[TASK INSTRUCTIONS] Scan the material and copy every line in which "this" appears.

[RECORDS FOR THE TASK]
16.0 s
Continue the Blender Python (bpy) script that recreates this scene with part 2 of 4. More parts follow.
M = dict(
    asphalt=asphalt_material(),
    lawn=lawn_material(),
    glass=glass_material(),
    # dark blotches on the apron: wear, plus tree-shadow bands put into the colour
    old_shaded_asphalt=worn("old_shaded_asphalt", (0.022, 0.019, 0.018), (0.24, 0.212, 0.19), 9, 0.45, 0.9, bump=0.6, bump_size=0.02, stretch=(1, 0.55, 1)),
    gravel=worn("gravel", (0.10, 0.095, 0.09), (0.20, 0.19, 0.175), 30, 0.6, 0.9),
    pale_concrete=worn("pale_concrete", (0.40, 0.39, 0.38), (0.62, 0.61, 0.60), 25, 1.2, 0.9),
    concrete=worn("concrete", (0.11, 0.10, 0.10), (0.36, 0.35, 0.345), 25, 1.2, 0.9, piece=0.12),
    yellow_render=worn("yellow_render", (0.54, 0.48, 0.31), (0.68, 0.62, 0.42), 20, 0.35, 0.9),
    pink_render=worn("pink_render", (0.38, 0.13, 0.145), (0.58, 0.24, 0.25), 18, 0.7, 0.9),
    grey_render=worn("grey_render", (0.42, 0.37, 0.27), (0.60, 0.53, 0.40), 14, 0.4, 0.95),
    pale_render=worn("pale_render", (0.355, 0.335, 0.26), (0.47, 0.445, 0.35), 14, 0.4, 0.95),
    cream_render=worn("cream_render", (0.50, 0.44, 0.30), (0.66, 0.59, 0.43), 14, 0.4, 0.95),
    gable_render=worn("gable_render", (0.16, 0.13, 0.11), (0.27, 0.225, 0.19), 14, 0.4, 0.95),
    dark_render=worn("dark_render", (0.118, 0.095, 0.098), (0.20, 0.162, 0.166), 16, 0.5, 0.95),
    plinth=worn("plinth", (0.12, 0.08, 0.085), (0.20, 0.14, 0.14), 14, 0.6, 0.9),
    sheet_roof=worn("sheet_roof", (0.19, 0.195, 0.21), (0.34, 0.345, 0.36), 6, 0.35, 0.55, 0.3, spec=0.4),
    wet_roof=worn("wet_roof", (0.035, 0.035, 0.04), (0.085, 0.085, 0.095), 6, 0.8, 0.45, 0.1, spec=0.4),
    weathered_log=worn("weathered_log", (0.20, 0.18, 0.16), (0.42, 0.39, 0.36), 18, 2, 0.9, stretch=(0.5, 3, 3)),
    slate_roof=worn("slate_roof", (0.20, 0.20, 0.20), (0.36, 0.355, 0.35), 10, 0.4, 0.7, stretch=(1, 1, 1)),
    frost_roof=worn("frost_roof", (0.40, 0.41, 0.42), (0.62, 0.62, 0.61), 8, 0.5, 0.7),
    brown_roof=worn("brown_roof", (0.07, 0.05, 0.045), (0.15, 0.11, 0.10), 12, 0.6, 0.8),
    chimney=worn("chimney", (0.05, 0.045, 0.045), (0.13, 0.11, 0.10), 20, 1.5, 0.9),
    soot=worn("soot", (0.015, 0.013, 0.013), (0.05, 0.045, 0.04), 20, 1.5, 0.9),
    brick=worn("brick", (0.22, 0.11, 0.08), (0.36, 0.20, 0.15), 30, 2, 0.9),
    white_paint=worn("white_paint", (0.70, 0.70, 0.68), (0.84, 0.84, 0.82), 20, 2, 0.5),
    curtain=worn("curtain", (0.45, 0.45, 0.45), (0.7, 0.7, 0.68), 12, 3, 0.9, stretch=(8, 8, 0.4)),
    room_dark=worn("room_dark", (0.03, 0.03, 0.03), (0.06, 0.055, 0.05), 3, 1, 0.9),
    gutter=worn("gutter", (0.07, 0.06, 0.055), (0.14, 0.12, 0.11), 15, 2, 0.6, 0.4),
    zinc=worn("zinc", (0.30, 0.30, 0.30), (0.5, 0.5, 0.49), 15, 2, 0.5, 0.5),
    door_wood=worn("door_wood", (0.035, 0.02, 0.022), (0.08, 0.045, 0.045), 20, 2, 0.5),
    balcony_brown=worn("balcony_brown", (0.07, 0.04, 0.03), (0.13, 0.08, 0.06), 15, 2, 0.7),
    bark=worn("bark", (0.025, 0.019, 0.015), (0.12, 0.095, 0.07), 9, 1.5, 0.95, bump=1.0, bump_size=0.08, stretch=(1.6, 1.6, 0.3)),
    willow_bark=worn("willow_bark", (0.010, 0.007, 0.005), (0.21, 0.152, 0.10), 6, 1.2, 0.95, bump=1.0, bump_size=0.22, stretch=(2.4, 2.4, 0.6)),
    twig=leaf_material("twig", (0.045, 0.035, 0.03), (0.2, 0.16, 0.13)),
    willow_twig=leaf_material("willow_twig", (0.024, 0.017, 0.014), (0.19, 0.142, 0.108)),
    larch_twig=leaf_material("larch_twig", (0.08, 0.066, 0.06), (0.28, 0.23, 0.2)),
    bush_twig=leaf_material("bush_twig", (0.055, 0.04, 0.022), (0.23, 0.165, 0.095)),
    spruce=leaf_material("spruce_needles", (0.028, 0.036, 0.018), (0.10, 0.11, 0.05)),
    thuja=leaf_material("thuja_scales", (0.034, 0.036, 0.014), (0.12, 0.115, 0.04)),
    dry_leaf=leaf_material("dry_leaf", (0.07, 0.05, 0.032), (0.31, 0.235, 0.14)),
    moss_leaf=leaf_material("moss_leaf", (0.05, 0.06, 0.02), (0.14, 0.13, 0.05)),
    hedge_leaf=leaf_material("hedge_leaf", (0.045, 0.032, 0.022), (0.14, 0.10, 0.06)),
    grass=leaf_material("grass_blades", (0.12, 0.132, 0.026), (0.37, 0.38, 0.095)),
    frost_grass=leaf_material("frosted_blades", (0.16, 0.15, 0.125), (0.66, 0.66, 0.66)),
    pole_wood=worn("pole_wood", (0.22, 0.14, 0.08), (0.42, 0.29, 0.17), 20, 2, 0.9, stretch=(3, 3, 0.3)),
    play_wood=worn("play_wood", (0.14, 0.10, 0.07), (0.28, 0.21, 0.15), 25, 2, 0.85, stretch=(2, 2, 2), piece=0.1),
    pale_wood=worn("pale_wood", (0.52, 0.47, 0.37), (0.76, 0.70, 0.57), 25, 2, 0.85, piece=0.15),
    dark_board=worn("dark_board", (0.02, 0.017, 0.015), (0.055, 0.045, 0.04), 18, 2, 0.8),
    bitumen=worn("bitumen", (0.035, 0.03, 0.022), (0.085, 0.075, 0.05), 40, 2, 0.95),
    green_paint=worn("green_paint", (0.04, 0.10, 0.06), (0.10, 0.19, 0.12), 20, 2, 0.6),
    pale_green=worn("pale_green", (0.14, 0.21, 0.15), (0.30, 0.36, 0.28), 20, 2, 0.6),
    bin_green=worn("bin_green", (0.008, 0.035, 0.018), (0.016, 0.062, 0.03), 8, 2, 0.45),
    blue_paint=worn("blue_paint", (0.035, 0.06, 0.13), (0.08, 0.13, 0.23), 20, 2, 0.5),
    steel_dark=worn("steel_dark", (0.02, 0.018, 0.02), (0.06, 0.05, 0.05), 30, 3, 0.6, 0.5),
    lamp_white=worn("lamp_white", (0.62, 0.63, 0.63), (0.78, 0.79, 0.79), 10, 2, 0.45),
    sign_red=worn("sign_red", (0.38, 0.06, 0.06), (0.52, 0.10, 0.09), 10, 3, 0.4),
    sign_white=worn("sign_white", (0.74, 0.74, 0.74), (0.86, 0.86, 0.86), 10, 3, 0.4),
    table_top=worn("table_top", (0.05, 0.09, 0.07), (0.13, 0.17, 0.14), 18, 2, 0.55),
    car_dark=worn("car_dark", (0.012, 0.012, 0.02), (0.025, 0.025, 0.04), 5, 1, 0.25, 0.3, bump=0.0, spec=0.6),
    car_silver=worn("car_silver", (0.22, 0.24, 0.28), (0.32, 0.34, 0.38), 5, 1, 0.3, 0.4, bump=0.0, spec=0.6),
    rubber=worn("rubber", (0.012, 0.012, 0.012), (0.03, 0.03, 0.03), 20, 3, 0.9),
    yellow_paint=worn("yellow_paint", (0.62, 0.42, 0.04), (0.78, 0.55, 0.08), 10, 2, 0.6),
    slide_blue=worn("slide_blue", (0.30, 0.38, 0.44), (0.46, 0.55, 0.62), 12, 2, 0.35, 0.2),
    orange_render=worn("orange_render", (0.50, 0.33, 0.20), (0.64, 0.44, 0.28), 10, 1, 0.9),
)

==

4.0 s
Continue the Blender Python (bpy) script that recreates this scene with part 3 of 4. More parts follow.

==

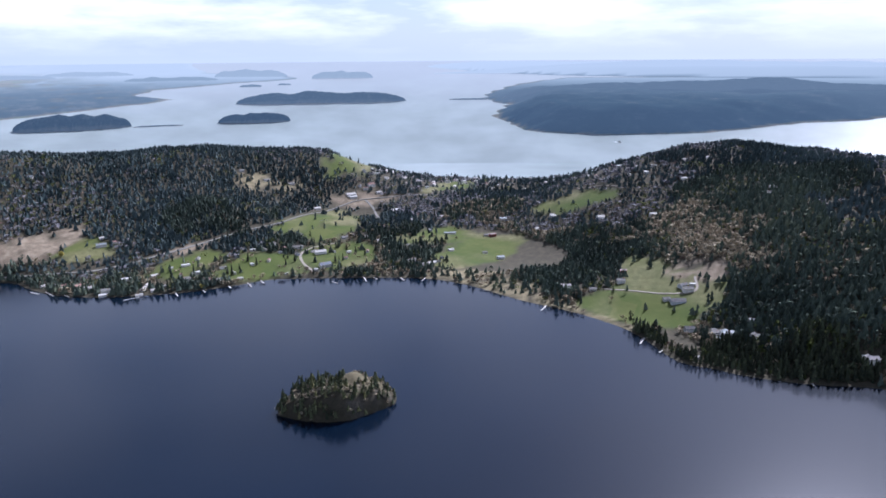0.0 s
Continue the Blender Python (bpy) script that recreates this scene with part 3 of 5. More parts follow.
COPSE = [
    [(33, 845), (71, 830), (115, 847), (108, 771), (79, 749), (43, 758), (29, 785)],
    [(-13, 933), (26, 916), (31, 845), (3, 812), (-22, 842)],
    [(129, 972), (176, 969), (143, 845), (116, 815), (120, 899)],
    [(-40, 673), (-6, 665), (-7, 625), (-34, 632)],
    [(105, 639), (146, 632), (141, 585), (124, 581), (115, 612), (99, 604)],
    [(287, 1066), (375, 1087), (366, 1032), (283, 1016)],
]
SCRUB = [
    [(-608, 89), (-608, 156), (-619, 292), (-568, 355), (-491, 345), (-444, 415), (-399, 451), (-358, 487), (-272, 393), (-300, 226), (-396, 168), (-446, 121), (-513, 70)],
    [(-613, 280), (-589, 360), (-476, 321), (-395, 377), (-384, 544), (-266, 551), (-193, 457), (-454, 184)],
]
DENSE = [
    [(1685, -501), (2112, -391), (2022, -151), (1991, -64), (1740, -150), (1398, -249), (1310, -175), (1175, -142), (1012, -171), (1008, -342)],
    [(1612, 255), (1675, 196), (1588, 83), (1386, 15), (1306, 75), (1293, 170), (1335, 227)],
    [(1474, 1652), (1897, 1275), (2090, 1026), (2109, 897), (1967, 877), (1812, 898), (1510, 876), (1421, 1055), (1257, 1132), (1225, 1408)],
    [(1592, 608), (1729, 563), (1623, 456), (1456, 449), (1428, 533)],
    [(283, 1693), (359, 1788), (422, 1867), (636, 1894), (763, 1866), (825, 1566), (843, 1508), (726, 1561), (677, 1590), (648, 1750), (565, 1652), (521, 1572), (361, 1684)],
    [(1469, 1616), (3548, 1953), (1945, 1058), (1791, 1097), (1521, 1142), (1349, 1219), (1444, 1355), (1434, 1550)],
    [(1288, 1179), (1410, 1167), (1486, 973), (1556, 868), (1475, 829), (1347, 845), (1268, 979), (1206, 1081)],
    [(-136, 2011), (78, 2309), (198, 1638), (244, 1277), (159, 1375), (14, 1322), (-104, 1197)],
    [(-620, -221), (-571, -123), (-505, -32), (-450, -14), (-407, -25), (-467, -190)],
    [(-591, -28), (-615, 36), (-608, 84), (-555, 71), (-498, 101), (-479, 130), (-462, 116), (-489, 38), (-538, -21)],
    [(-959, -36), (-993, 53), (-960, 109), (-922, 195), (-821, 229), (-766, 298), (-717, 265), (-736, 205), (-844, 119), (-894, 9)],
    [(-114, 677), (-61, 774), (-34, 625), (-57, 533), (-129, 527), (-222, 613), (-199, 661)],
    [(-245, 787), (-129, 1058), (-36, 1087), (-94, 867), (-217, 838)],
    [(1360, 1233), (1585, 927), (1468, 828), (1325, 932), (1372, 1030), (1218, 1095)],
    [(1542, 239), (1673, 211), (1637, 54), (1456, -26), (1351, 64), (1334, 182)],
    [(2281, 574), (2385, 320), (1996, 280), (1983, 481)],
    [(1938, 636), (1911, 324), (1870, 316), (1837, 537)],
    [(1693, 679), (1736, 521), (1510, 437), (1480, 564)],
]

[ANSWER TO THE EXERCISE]
Continue the Blender Python (bpy) script that recreates this scene with part 2 of 4. More parts follow.
Continue the Blender Python (bpy) script that recreates this scene with part 3 of 4. More parts follow.
Continue the Blender Python (bpy) script that recreates this scene with part 3 of 5. More parts follow.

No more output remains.